Da Giants Ain't Won At Home Yet (:>) Robert Sheridan bobsheridan firstname.lastname@example.org
I think that O'Malley's moving of the Dodgers to LA was with the eye on the dollar sign, to be sure, but the country was moving and shaking after the war, WWII, as it hadn't done before. Breaking out of a straight jacket, so to speak.

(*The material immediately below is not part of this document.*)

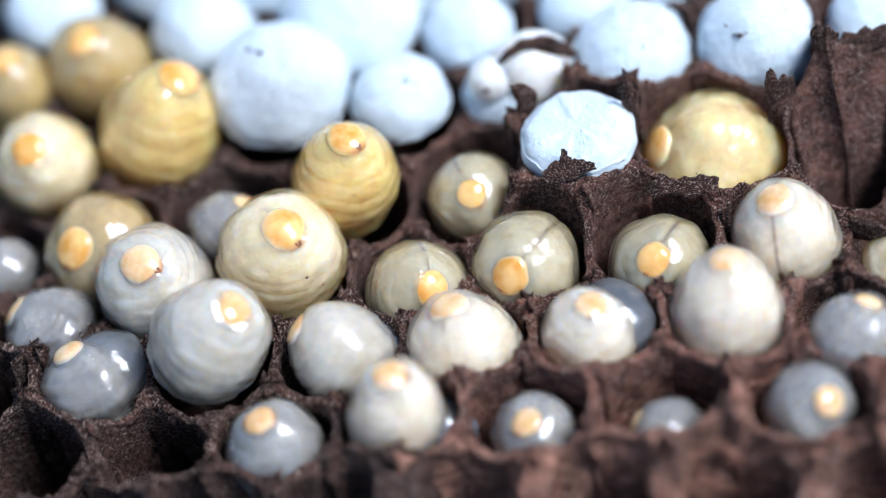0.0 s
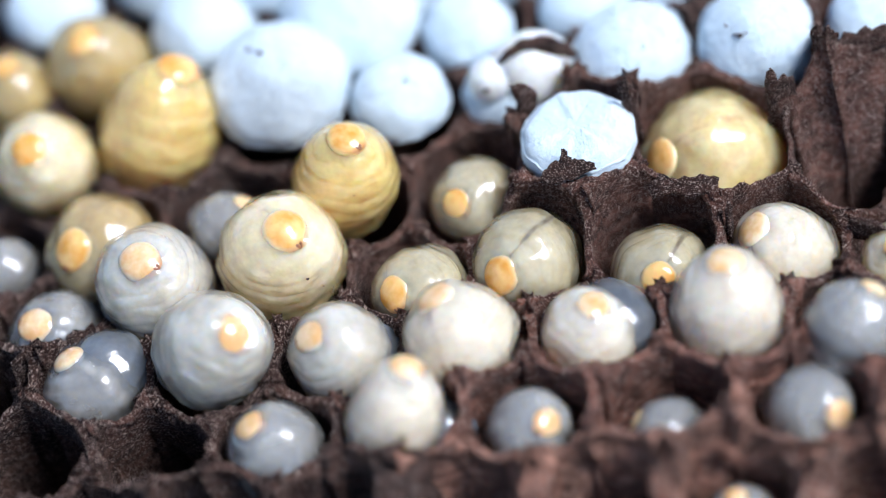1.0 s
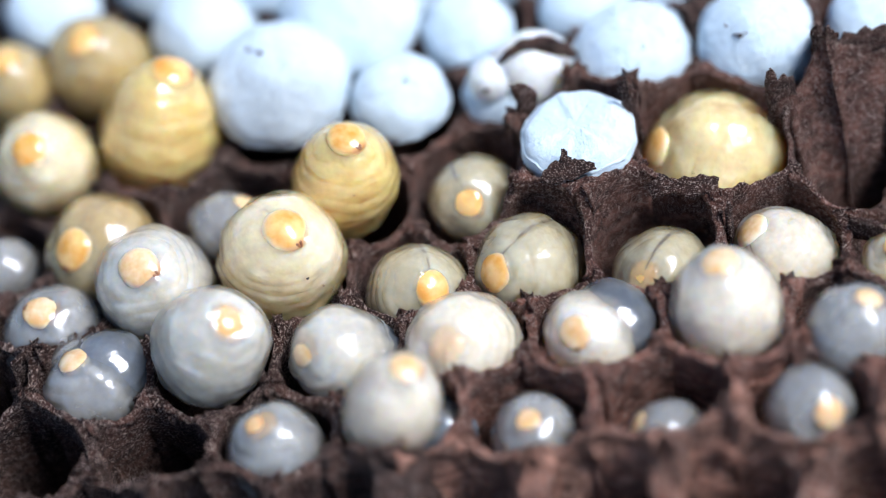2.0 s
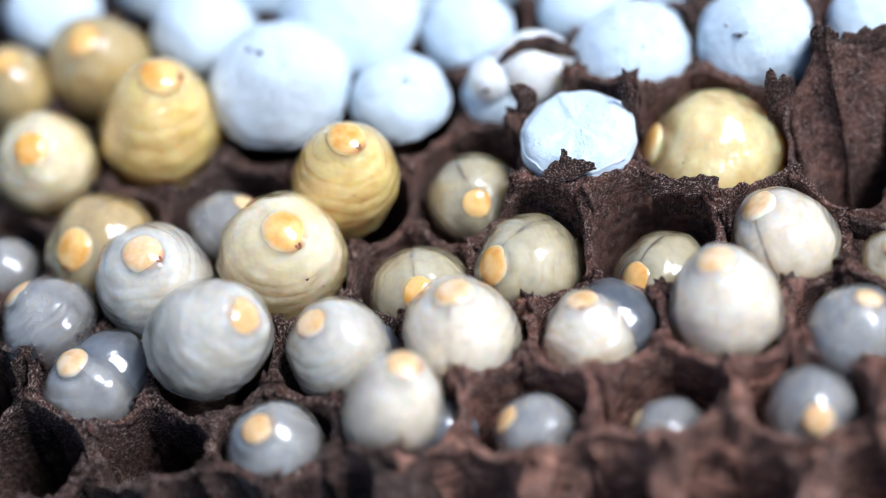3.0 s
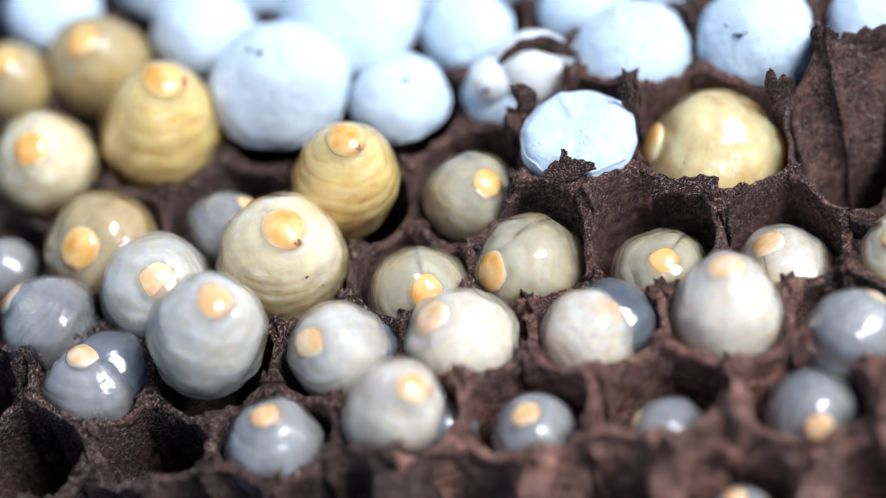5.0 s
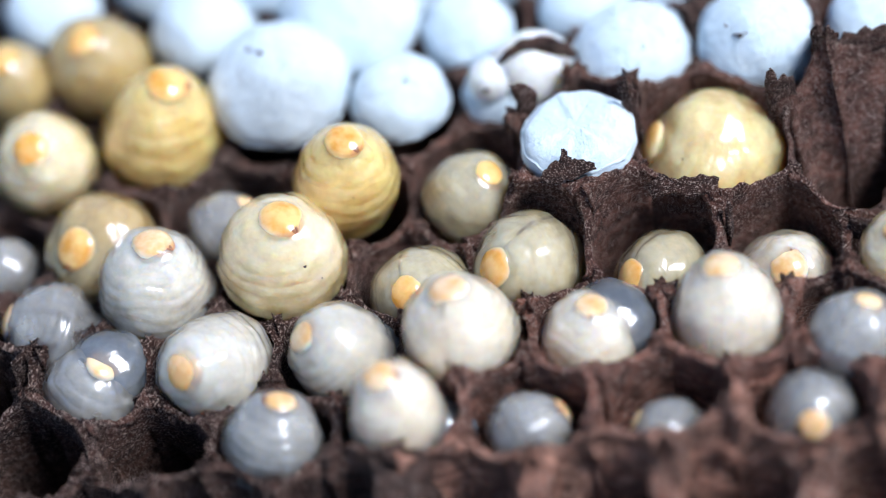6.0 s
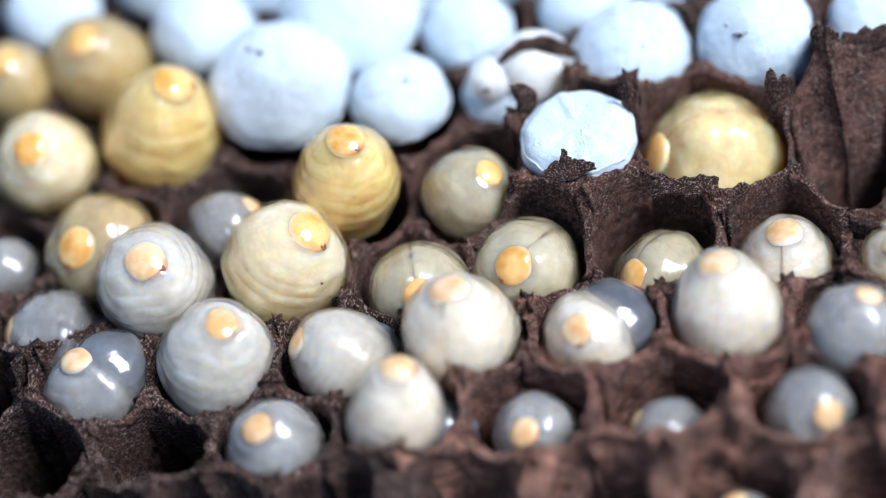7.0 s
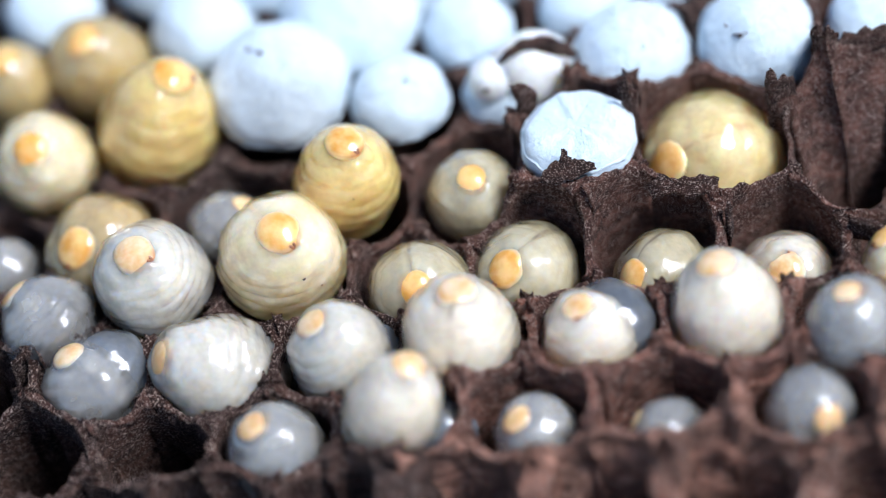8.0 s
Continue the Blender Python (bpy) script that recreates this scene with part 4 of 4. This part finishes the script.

You weren't a major league town if you didn't have a major league baseball team. San Francisco, home to the minor league S.F. Seals in the Pacific Coast League, wanted a major league team in a bad way as a matter of civic pride, a sort of "Hey, look at us" attitude. George Christopher, the mayor in the 'Fifties, was interviewed on TV the other day in connection with how he lobbied Horace Stoneham, the Giants owner to bring the team to San Francisco. As he tells it, the issue was parking. The Polo Grounds had no parking. San Francisco could promise parking. Parking meant fans could drive to the park and the parking concessionaire, Stoneham, could pocket the proceeds, with a rakeoff for the City, as S.F. likes to spell itself, with a capital "C."
So now SF is a "big league" city.
At the turn of the last century, c. 1900, baseball was also known as "town ball." Every town large enough to field a competitive baseball team did so. They also brought in ringers from elsewhere. Civic pride, food and beer concessions, and gambling fueled the competition. That translates to money and pride. The Ted Turners and Donald Trumps of the day bought the teams and milked them for the dough, just as you or I would love to do if we had the brains or the wherewithal.
I don't begrudge a guy who knows how to make a buck. I just wish I was a little better at hanging on to the ones that pass through my hands. I like them to stick around a little longer while I admire the art work on them.